If you haven’t modified any of the tags for the music you previously bought from the iTunes Store, then the tags for the Plus replacements should match. The Plus tracks will have a new Date Added but otherwise will appear the same. The average user will be unaware of the change.
Fiddlers like myself will get into trouble if they simply do an upgrade as the tags won’t match. I always make sure my purchased music has a release date, that the album name and track number is correct (free song-of-the-week titles are usually wrong). I complete the tagging of music videos (usually they have a name and little else). I may replace the album art with one of my superior scans. You get the idea. Here are my recommendations for upgrading, all of which I followed in my own recent upgrade.
Download on a Different Computer or Library
My library is on my desktop machine. I downloaded on my laptop, which I use as a workspace to tag music before I merge it with the main library. The laptop is authorised for my iTunes Store account as is the desktop. The songs to upgrade are tracked by the Store from its own records, not based on the presence of any tracks in the library you are working with, so you can download to a different computer, even if the original songs are not there.
Alternatively, if you don’t have a secondary computer to work with, you can create a new, separate library to download to. Quit iTunes, then relaunch while holding down the Option key (Mac) or Shift key (Windows). This will bring up a dialog where you can choose an existing library or create a new one. Create one on the desktop for ease of finding in a later step. Log into the iTunes Store, click the iTunes Plus link, buy what you want (you can select what you want to upgrade now–you’re not forced to upgrade everything) and download it.
Merging with the Main Library
In this step you’ll add the new files to the existing library for checking against the originals.
If you’re using the double-library approach, quit iTunes and relaunch while holding down Option or Shift. Choose the main library. Once iTunes has launched, create a new static playlist called iTunes Upgrade. Open the iTunes library folder on the desktop. Burrow down to the iTunes Music folder and drag that folder into the new iTunes Upgrade playlist. If you downloaded on another machine, get the files across by any convenient method and drag into the playlist. As soon as one track has finished copying, hold down the Command key (Mac) or Control key (Windows) and click the checkbox next to the name. This will uncheck all the tracks and prevent them from being synced to your iPod or Apple TV before you’ve finished editing them.
Editing the Tags
Now you’ve got two sets of files: the original 128kbps protected files and the new 256kbps Plus files. Sort the playlist by Album and find the first album in the main body of the library. Change the tags of the Plus song to match that of the Protected song if necessary.
Empty the trash. Click the Plus song and delete it. Don’t empty the trash. Right-click the remaining original protected song and select Show in Finder (Mac) or Show in Windows Explorer (Windows). This will open a window with the actual file location of the song. Drag the Plus file out of the trash and put it in the song folder. Throw the protected file in the trash and empty it.
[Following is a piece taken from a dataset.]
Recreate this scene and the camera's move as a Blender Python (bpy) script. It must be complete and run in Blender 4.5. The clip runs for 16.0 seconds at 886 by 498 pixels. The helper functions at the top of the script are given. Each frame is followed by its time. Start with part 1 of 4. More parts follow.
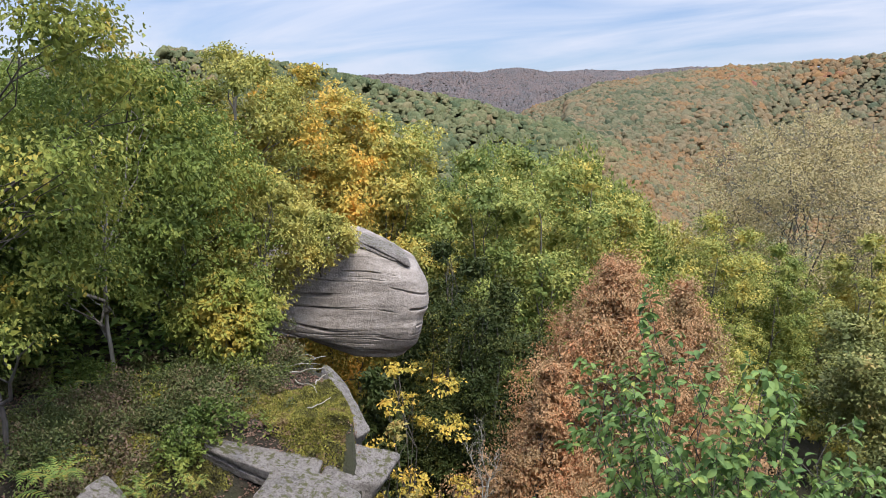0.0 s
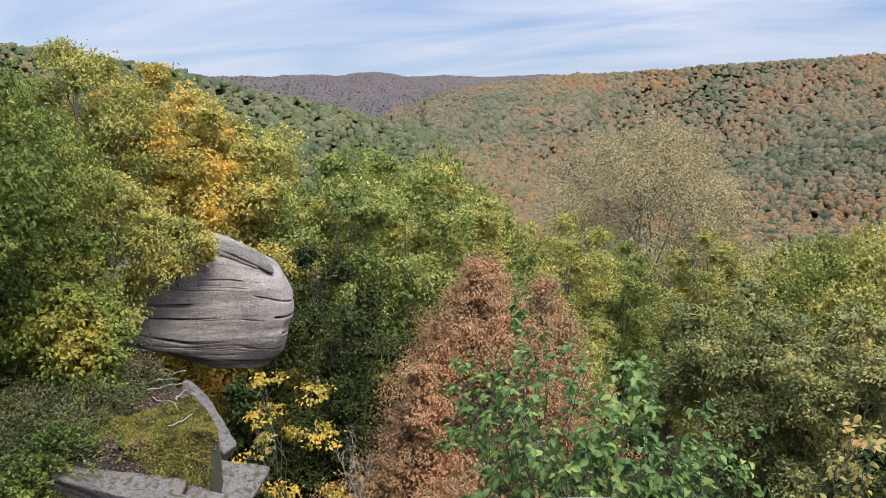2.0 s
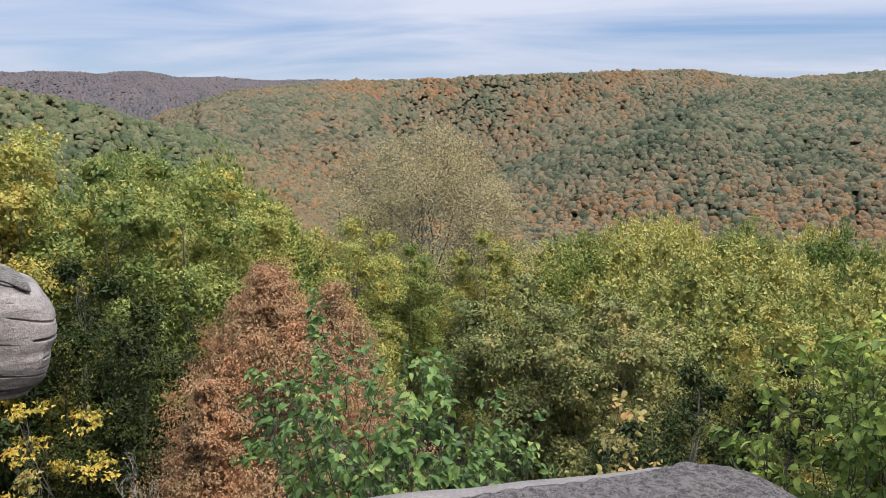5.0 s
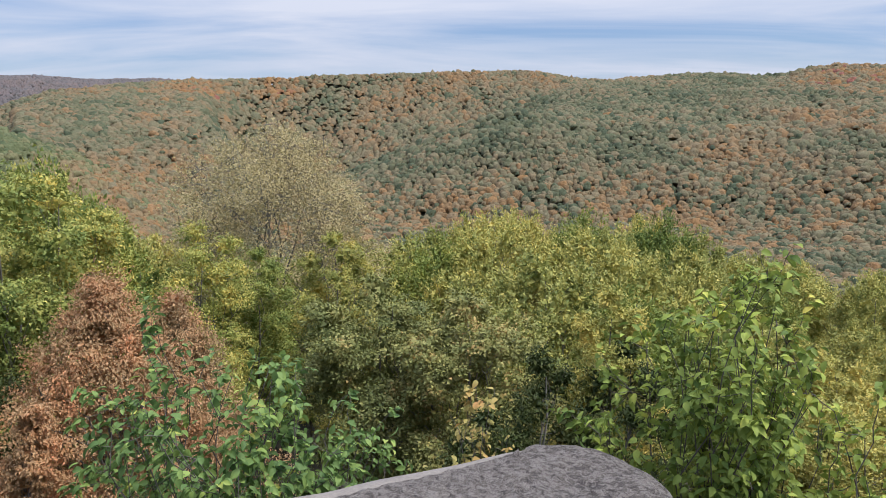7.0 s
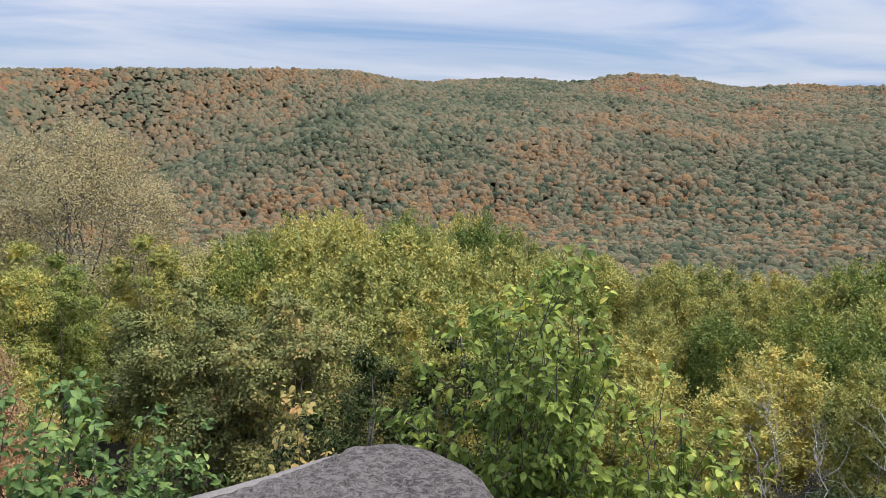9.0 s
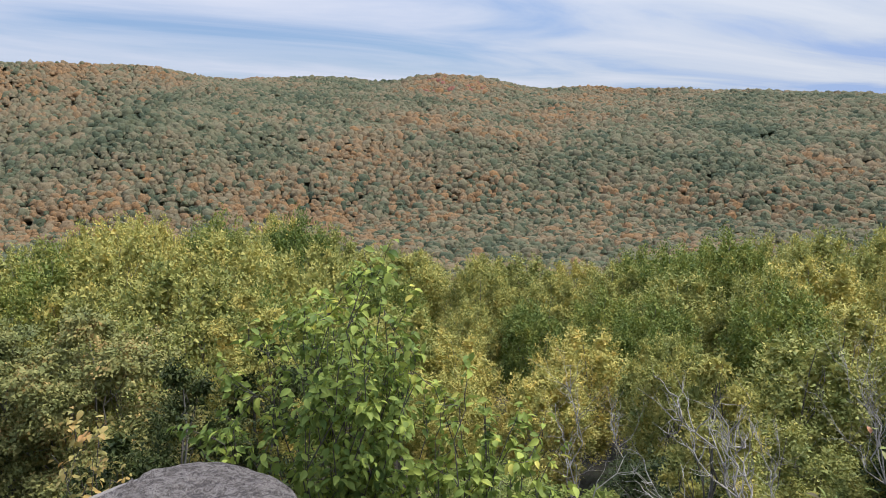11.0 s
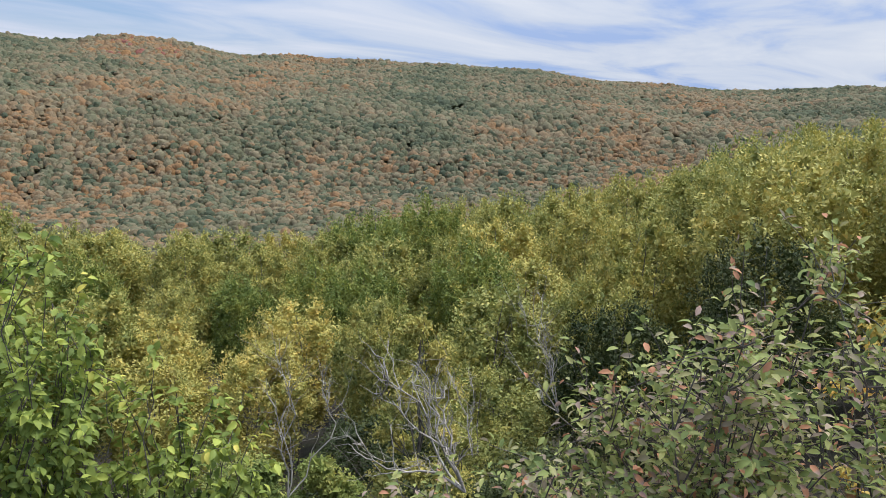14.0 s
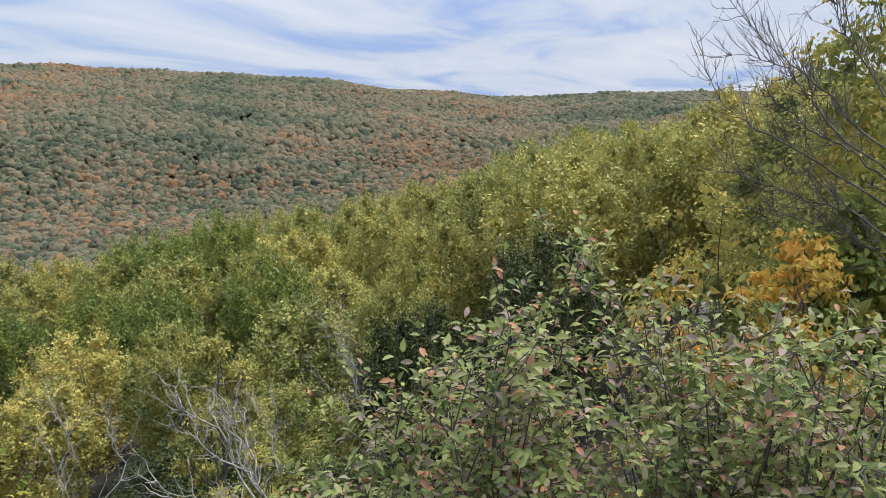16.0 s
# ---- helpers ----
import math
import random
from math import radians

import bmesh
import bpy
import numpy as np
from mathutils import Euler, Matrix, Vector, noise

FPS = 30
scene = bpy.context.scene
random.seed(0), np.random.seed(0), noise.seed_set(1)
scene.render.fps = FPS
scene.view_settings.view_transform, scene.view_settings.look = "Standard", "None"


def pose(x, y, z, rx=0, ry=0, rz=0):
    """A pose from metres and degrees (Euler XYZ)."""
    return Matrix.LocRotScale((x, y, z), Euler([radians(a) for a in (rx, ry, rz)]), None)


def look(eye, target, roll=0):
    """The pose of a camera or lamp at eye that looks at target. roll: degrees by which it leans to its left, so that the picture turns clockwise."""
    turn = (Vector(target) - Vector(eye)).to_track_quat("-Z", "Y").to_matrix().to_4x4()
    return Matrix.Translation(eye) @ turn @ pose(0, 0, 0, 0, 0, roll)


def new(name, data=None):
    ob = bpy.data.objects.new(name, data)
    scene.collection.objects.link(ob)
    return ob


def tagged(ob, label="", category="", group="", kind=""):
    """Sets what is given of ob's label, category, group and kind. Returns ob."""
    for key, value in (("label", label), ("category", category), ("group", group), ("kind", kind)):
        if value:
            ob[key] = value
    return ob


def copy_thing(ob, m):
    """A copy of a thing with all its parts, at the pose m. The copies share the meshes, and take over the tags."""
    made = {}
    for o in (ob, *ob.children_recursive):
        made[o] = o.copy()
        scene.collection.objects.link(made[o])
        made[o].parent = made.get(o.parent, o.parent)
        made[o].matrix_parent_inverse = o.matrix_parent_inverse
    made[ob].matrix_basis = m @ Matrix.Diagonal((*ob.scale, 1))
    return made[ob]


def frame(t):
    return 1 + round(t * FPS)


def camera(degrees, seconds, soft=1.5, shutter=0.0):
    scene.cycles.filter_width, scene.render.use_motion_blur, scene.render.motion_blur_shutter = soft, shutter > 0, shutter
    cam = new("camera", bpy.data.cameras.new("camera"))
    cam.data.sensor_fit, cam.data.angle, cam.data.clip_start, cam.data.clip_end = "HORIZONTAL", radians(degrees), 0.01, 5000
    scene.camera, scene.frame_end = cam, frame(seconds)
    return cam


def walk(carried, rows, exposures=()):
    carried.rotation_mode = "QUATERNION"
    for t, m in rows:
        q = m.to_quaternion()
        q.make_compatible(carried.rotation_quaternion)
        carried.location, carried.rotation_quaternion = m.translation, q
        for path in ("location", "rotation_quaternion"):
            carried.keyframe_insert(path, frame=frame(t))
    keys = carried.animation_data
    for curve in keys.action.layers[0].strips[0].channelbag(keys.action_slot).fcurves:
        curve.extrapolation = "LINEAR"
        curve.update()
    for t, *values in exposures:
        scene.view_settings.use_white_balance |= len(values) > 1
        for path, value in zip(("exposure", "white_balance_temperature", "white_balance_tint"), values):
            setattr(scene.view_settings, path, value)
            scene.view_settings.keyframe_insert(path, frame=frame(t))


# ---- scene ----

Now you’ve broken the link to the song in iTunes because you’ve deleted the file but not the database record. We do this to preserve the Date Added value, because this cannot be changed unlike other values such as Date Last Played.
Click on the song and Get Info. iTunes will tell you it can’t find it and ask if you want to locate it. You do. Navigate to the Plus version in the original location and click the Open button. Now you’ll see the Get Info dialog for that song. iTunes will also update the record to reflect that the song is now 256kbps but other metadata such as Last Played, Play Count, Rating and of course, Date Added are unchanged.
This is the main procedure. You may find that the original tracks are no longer available and you may be offered an alternative, or (theoretically) they will be ignored in the upgrade process. For more on this, refer to my earlier post.
Be careful with the Finder/Explorer hack, especially the step where you choose the “lost” file. If you choose the wrong one you’ll change the record in iTunes and you’ll have a duplicate on your hands. Fixing it is messy. You would have to select the two duplicate records and delete them, which will put the file in the trash. Drag it back into iTunes and you’ll recover it to the original album, but you’ll lose all that lovely metadata for both the original song and the one you were trying to map. You’ll have to also drag the song you were trying to map to into iTunes.
I’ll admit that it’s a bit of work and if you have bought an awful lot of songs it probably isn’t worth it, but for perfectionists like myself who haven’t bought much, I think it’s a good idea from the perspective of maintaining valuable metadata.